Anche altre esperienze successive come il neo concretismo sono visivamente riconoscibili nelle sculture dell'artista imolese, il quale evidenzia nella produzione più recente oltre ad uno spiccato gusto estetico, anche uno sguardo all’arte minimalista americana. Un lavoro fin qui dominato da un’ossatura di equilibri, proporzioni e superfici. E volumi. Solidi di rotazione che si affrancano manifestando all’osservatore l’inattesa presenza di toroidi e ovoidi quali elementi puri preferiti dall’autore. Anche le stesse superfici sono spurie: non veramente bidimensionali, ma armonizzate da un loro necessario spessore, che le riporta ad un sapore da nuova 'icona'.
Come ad indicare una via d’uscita, o la nascita di una nuova soluzione stilistica, avviene poi la compenetrazione ideale attraverso un solido immaginario. Frequentemente nelle sculture di Zeno vi è la presenza di un vuoto, che colma uno spazio e che manifesta la possibilità concessa ad un volume di rendersi noto; sostanziarsi attraverso un’intuizione in levare, un negativo. Un’impronta in assenza. Attraverso questo artificio plastico messo in atto dall’artista, un corridoio ottico porta in relazione, con un gioco di corrispondenze proprie da nastro di Moebius, il passaggio da una dimensione all’altra: Zeno ci traghetta dalla superficie al volume, dall’interno all’esterno, riconducendoci nuovamente al tema iniziale della proporzione (Divina?), qui richiamata attraverso la 'lemnis cata', la funzione matematica dell’infinito che lega l’uomo alla sua dimensione cosmogonica. In-finita.

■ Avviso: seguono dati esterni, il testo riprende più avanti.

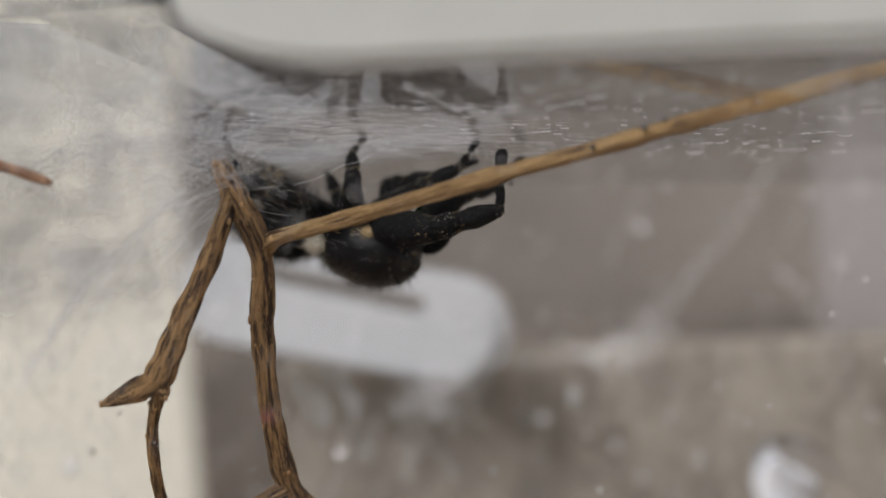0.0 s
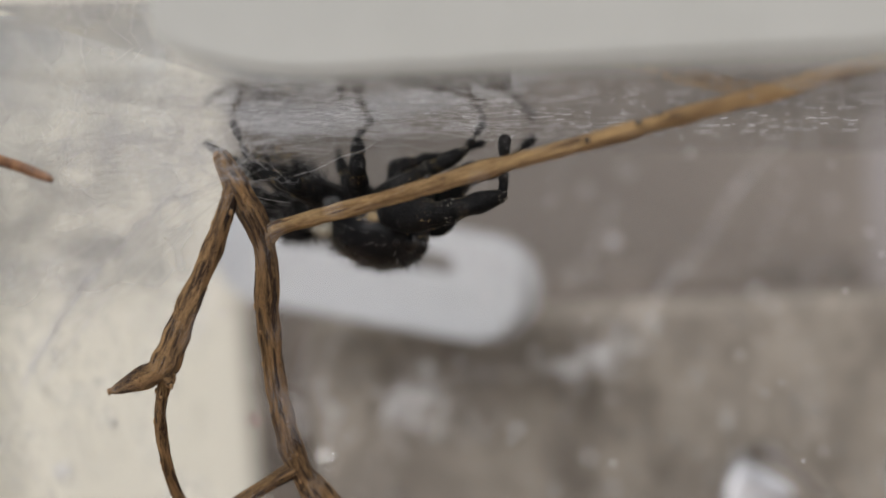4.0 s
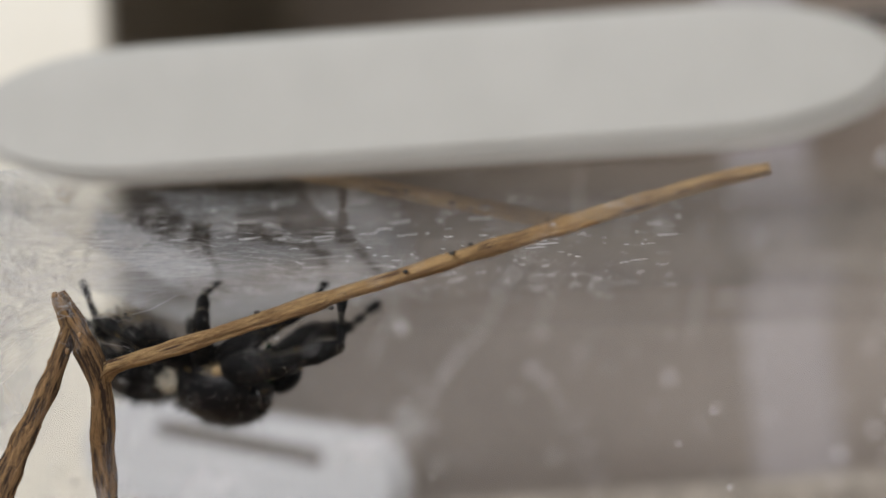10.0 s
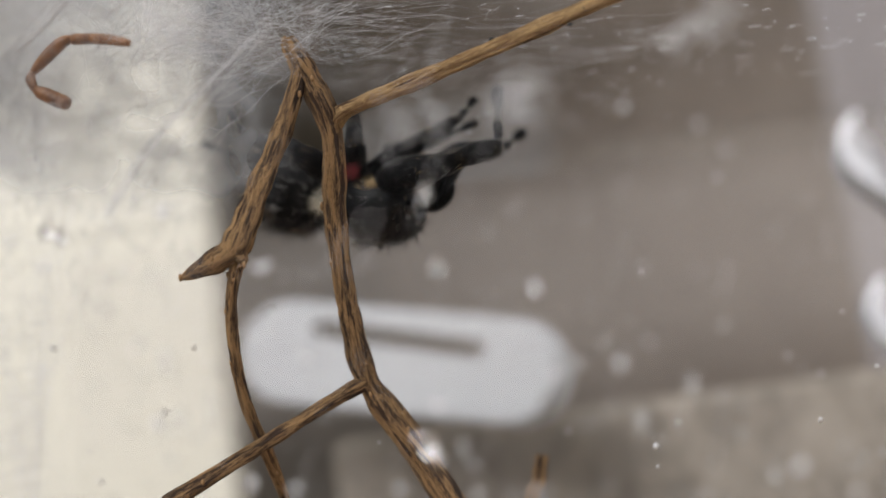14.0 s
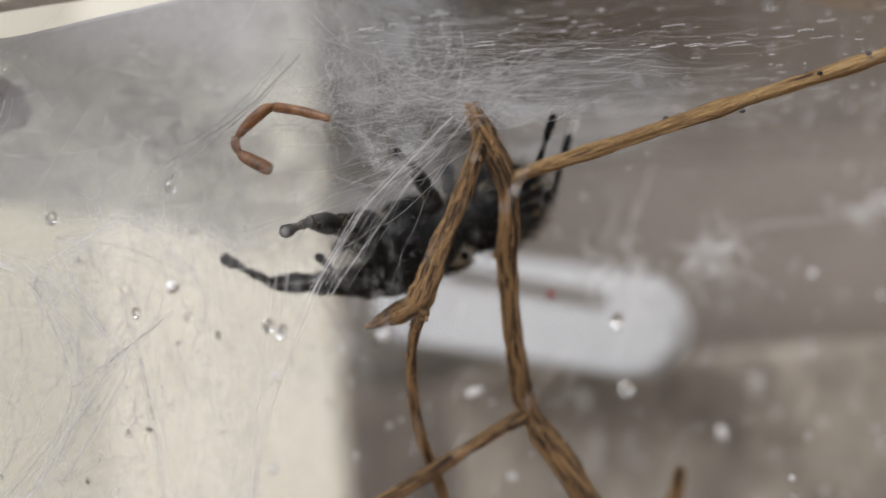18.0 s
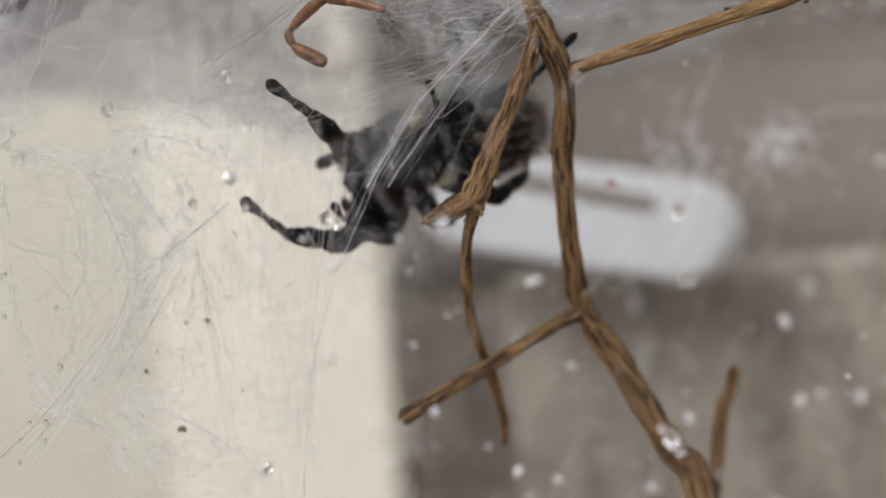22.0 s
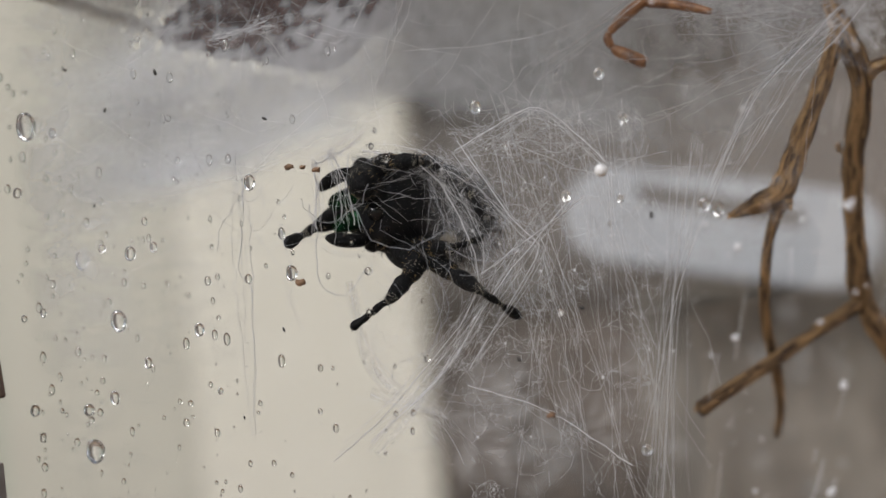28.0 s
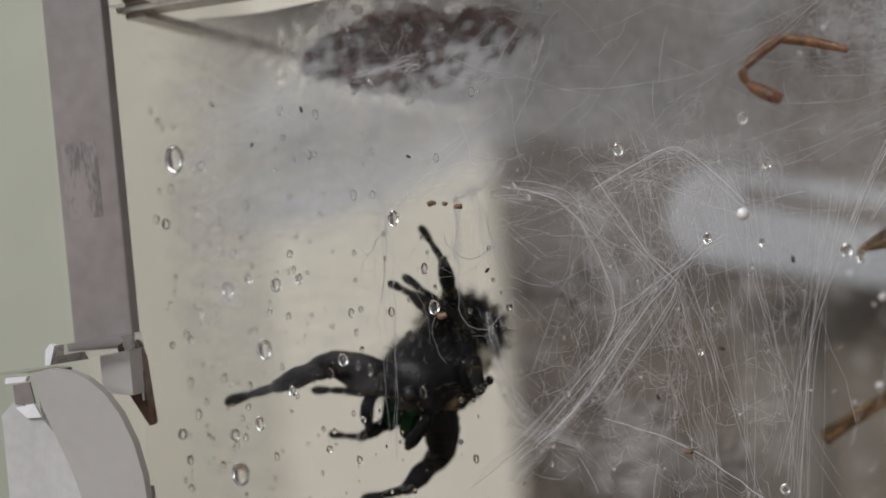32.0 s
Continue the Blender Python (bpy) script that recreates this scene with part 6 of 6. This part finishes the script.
    # frass, crumbs and a mite
    for x, z in ((-20.0, -4.8), (-16.8, -2.7), (-27.8, 1.9), (-33.9, -6.5), (-36.8, 10.9), (-31.3, 7.9), (-31.4, -2.4), (-5.3, 14.5), (-1.0, 13.7), (-40.8, 4.7), (-39.7, 9.4), (-41.7, 11.7), (-6.7, 3.1), (-13.2, 1.2)):
        bm = bmesh.new()
        r = rng.uniform(0.06, 0.11)
        bmesh.ops.create_icosphere(bm, subdivisions=2, radius=r * MM, matrix=Matrix.Translation(mm(x, 0.1, z)) @ Matrix.Rotation(rng.uniform(0, 3), 4, "Y") @ Matrix.Diagonal((1.7, 0.7, 0.8, 1)))
        tagged(finish("frass_speck", bm, SPECK), "tiny black frass speck on the front panel", "speck", group="frass specks")
    for x, z, r in ((-30.6, 5.5, 0.2), (-29.9, 5.4, 0.12), (-29.2, 5.2, 0.17), (-30.6, -0.2, 0.22), (-18.9, -7.6, 0.18)):
        bm = bmesh.new()
        bmesh.ops.create_icosphere(bm, subdivisions=2, radius=r * MM, matrix=Matrix.Translation(mm(x, 0.9, z)) @ Matrix.Diagonal((1.3, 0.7, 0.75, 1)))
        for v in bm.verts:
            v.co += Vector([rng.uniform(-0.05, 0.05) * MM for _ in range(3)])
        tagged(finish("brown_crumb", bm, CRUMB), "small brown crumb caught in the silk", "crumb", group="crumbs in the silk")
    mite = thing("red_mite", "tiny dark red mite on the front panel", "mite", (1.65, 0.1, 1.7))
    bm = bmesh.new()
    bmesh.ops.create_icosphere(bm, subdivisions=2, radius=0.13 * MM, matrix=Matrix.Diagonal((0.8, 0.7, 1.3, 1)))
    part("body", bm, RED, mite)
    for k in range(6):
        bm = bmesh.new()
        s = 1 if k % 2 else -1
        tube(bm, [(0.1 * s, 0, -0.1 + 0.1 * (k // 2), 0.02), (0.24 * s, -0.03, -0.16 + 0.16 * (k // 2), 0.012)], 5)
        part("leg", bm, RED, mite)

    # the shed skin of a leg, hung in the silk
    shed = thing("shed_leg", "orange-brown shed leg skin hanging in the silk", "shed skin", (-13.2, 9.3, 10.9))
    for name, rows in (("tip_segment", [(3.25, -1.0, 0.4, 0.16), (2.4, -0.8, 0.75, 0.24), (1.3, -0.4, 1.15, 0.26), (0.1, 0.1, 1.5, 0.27)]),
                       ("middle_segment", [(0.05, 0.1, 1.55, 0.18), (-0.5, 0, 1.4, 0.3), (-1.4, 0, 0.8, 0.3), (-2.05, 0, 0.25, 0.18)]),
                       ("joint_segment", [(-2.1, 0, 0.25, 0.16), (-2.2, 0, -0.1, 0.24), (-2.05, 0, -0.55, 0.2)]),
                       ("base_segment", [(-2.0, 0, -0.6, 0.2), (-1.6, -0.1, -0.9, 0.33), (-0.7, -0.2, -1.45, 0.37), (-0.35, -0.25, -1.65, 0.3)])):
        bm = bmesh.new()
        tube(bm, smooth_line(rows, 5), 10, 0.04, rng)
        hairs(bm, 26, 0.35, rng, 0.012, 0.0)
        part(name, bm, ORANGE, shed)

    # the husk behind the curtain
    husk = bmesh.new()
    bmesh.ops.create_icosphere(husk, subdivisions=5, radius=1, matrix=Matrix.Translation(mm(-31.9, 6.4, 13.7)) @ Matrix.Rotation(radians(3), 4, "Y") @ Matrix.Diagonal((6.9 * MM, 1.8 * MM, 2.3 * MM, 1)))
    for v in husk.verts:
        p = v.co / MM
        v.co += v.normal * (0.9 * noise.noise(p * 0.55) + 0.4 * noise.noise(p * 1.6) + 0.2 * noise.noise(p * 4.0)) * MM
    hairs(husk, 900, 0.45, rng, 0.03, 0.0)
    tagged(finish("dark_husk", husk, CLUMP), "dark purple-brown crumbly husk wrapped in silk", "husk")


build_room()
build_backdrop()
build_box()
build_batten()
build_latch()
build_bars()
build_twigs()
spider = build_spider()
build_silk()
build_small_things()
motions(spider)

Ma ecco inaspettatamente intervenire un desiderio romantico, una fascinazione breve nella pulsione progettuale di Zeno, ma dilatata nell’agire e nel suo divenire, che porta l’autore ad aggiungere un 'glitch', un rumore erosivo, che anticipa lo scorrere del tempo vissuto dall’opera e lo avvicina al proprio destino finale. Rallentando il momento dell’allontanamento dell’artista dalla risoluzione della scultura, Bertozzi agisce sulla superficie dell’oggetto creando alveoli, anecoiche aree di assenza nell’omogeneità del deposito, che rendono il volume così consunto e turbato; ricco di malia. La grandezza più astratta per eccellenza si avvicina secondo il nostro scultore ai temi più tipici del Romanticismo, il confronto con l’uomo, ed il suo ineluttabile subirlo.

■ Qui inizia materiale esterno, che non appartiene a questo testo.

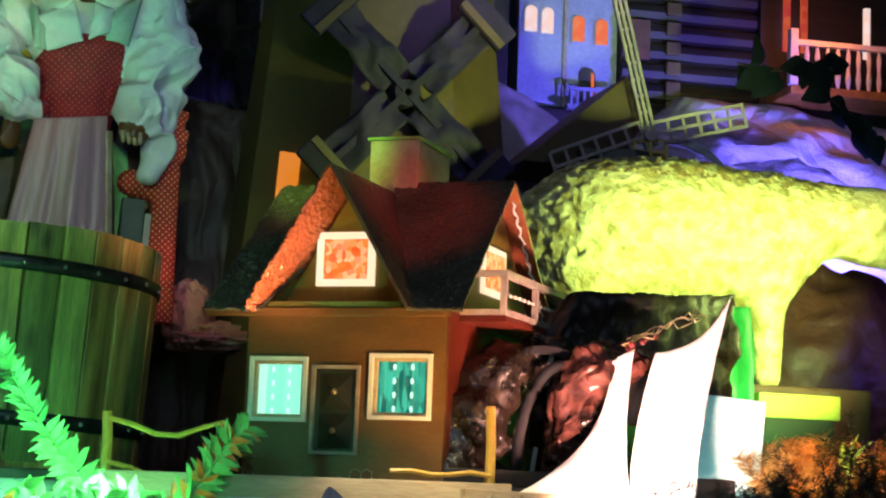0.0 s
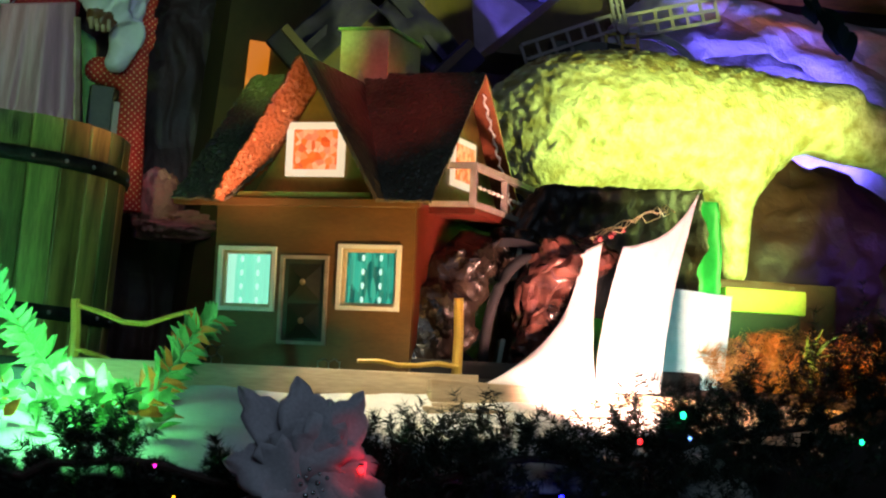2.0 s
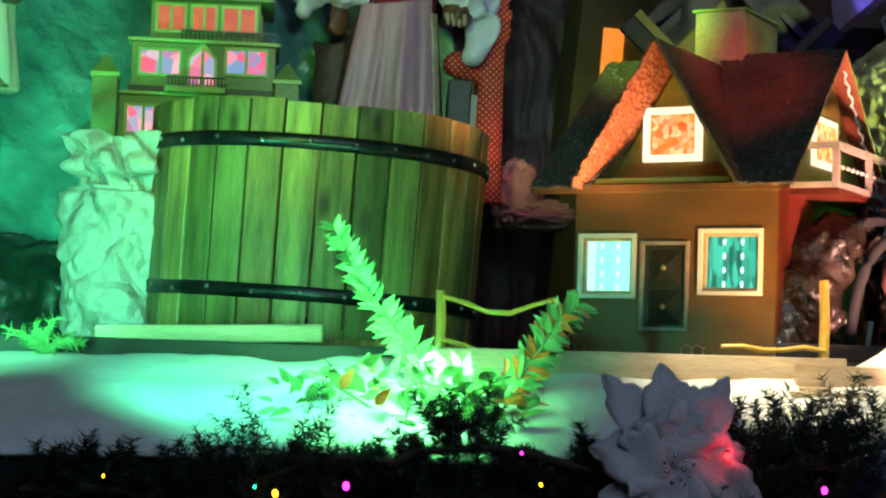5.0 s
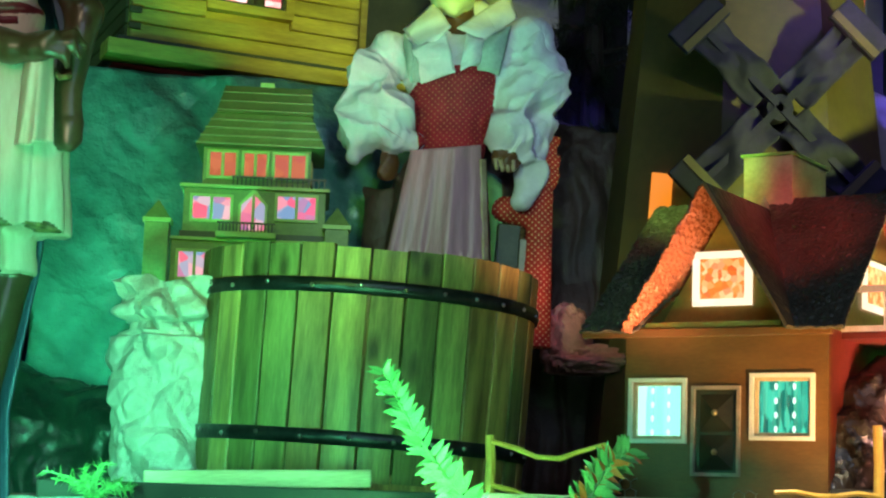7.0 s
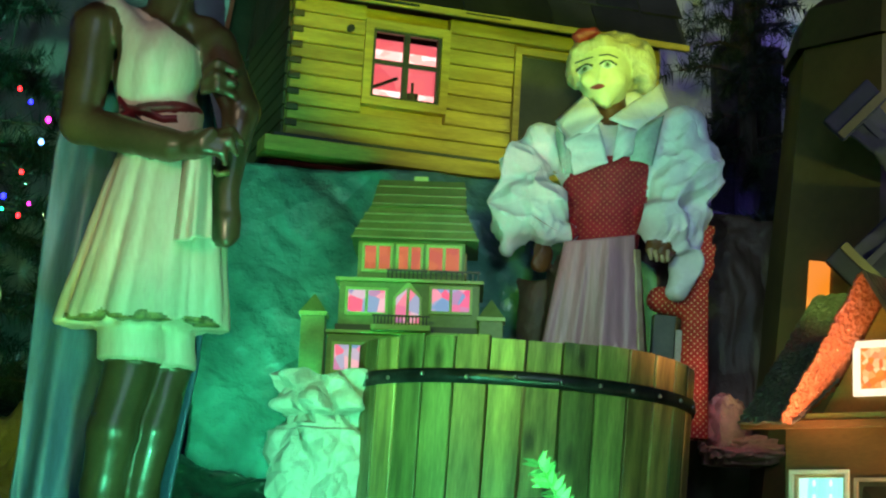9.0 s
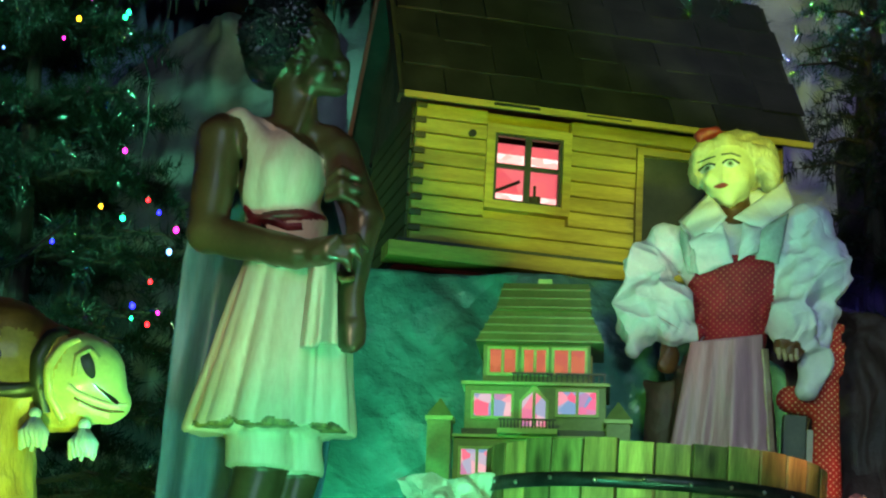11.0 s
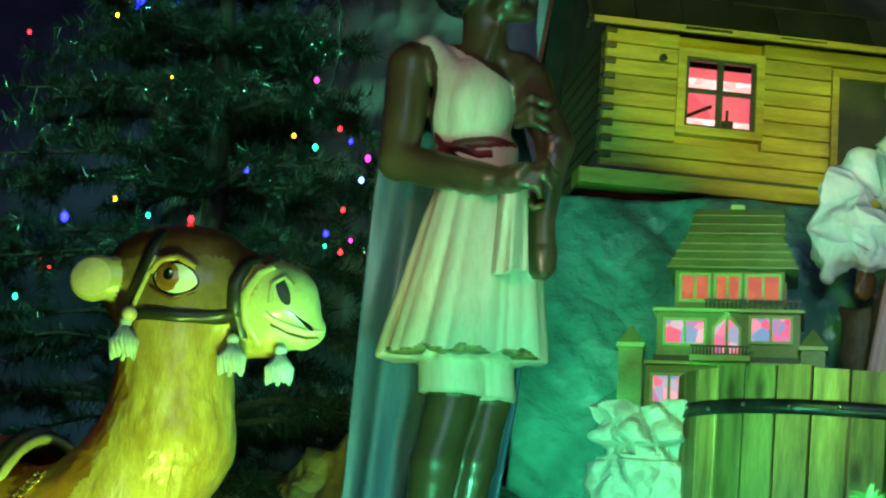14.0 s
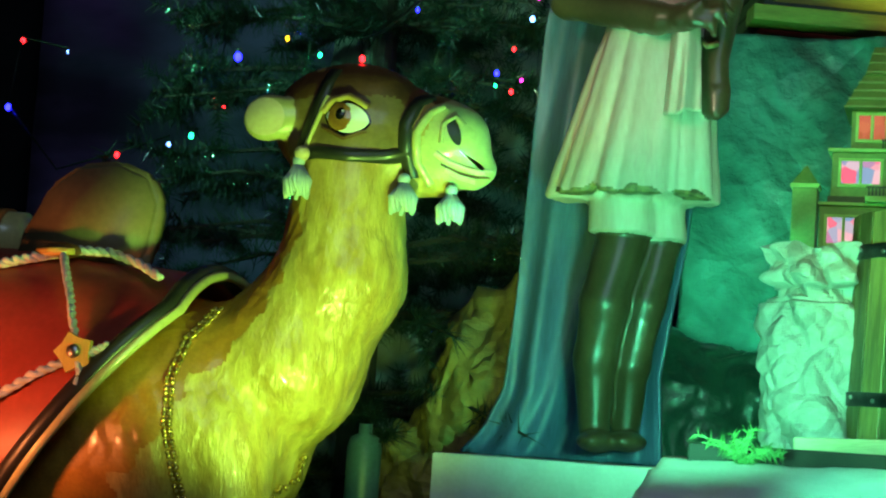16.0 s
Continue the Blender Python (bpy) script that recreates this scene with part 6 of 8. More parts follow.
    ya, za, yb = D / 2, z0 + rise + 0.01, D / 2 + back
    part("roof_board", prism([(ya, za), (yb, z0 - 0.01), (yb, z0 - 0.024), (ya, za - 0.016)], W + 0.105, "x", -0.055), M["doll_dark"], t)
    rng = random.Random(4)
    shared = []
    for k in range(5):
        b = box(0, 0.123, 0, 0.140, 0, 0.0035 + 0.001 * k, 0.001)
        for v in b.verts:
            v.co.y += 0.0022 * math.sin(50 * v.co.x + k)
        shared.append(mesh_of(b, M["shingle"]))
    for row in range(5):
        for c in range(9):
            ob = new("shingle", shared[(row * 3 + c * 7) % 5])
            ob.parent = r
            ob.matrix_basis = pose(-0.055 + 0.1245 * c + (0.018 if row % 2 else 0.0) - 0.008, -0.006 + row * 0.125, 0.004 + 0.003 * (row % 2), -1.6, 0, rng.uniform(-0.6, 0.6))
    part("barge_board", box(-0.064, -0.055, 0, L, -0.03, 0.012), M["doll_dark"], t, "black barge board", m=pose(0, -ov, z0 - 0.01, ang))
    part("barge_board", prism([(ya, za), (yb, z0 - 0.01), (yb, z0 - 0.038), (ya, za - 0.034)], 0.010, "x", -0.066), M["barge"], t, "red painted barge board")
    part("eave_trim", box(-0.05, W + 0.05, -0.004, 0.004, -0.012, 0.004), M["cabin_log"], t, m=pose(0, -ov - 0.006, z0 - 0.006))
    ch = part("chimney", box(0.487, 0.548, D / 2 - 0.03, D / 2 + 0.03, H + 0.45, H + 0.72, 0.002), M["brick"], t, "chimney of yellow bricks")
    for k in range(9):
        part("brick", box(0.486, 0.549, D / 2 - 0.034, D / 2 - 0.030, H + 0.455 + 0.028 * k, H + 0.480 + 0.028 * k, 0.001), M["brick"], ch)
    solo("cabin_stand", box(0, 1.05, 0.05, 0.6, -0.06, 0.0), M["floor"], "dark shelf carrying the cabin", "stand", m @ pose(0, 0, -0.064))
    solo("shelf_post", box(0.0, 0.3, 4.75, 4.85, DECK, 2.54), M["floor"], "dark post under the cabin's shelf", "post")


cabin()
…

Qui, in questo intermezzo, si dipana il lavoro più intimo e definitivo: lo scultore attua una scrittura automatica, una narrazione senza immagini, dove il confronto diretto (forse per catarsi) avviene con il tempo. Anzi con un tempo tra i tempi, tra tutti quelli necessari alla genesi dell’opera. Il procedere manuale di un lavoro performativo (se proprio la classificazione artistica si ritiene necessaria), concentrato solamente sul suo stesso agire che paradossalmente potrebbe durare all’infinito, un rimaneggiare continuo della materia, gesso, sintetico, o ceramica che sia. Analogamente a quanto avviene nello scheletro umano, dove la trabecolatura si pone in forte assonanza visiva con le superfici operate secondo il volere e la 'coscienza di Zeno'.
Intenzioni e azioni che portano a riconsiderare questo tipo di scultura, come un relitto dell’operare dell’artista, registratore inorganico di movimenti istintivi e reiterati, interprete dipendente del tempo che rilega insieme vari movimenti, come nel teatro, dove più scene si susseguono. L’intermezzo, il tempo aperto di Zeno Bertozzi, porta inevitabilmente alla percezione del suo fluire non lineare, intrinsecamente legato alle stagioni, alla vita del produrre e del consumare.
Il resto, come la forma, è puro pretesto e fascinazione”.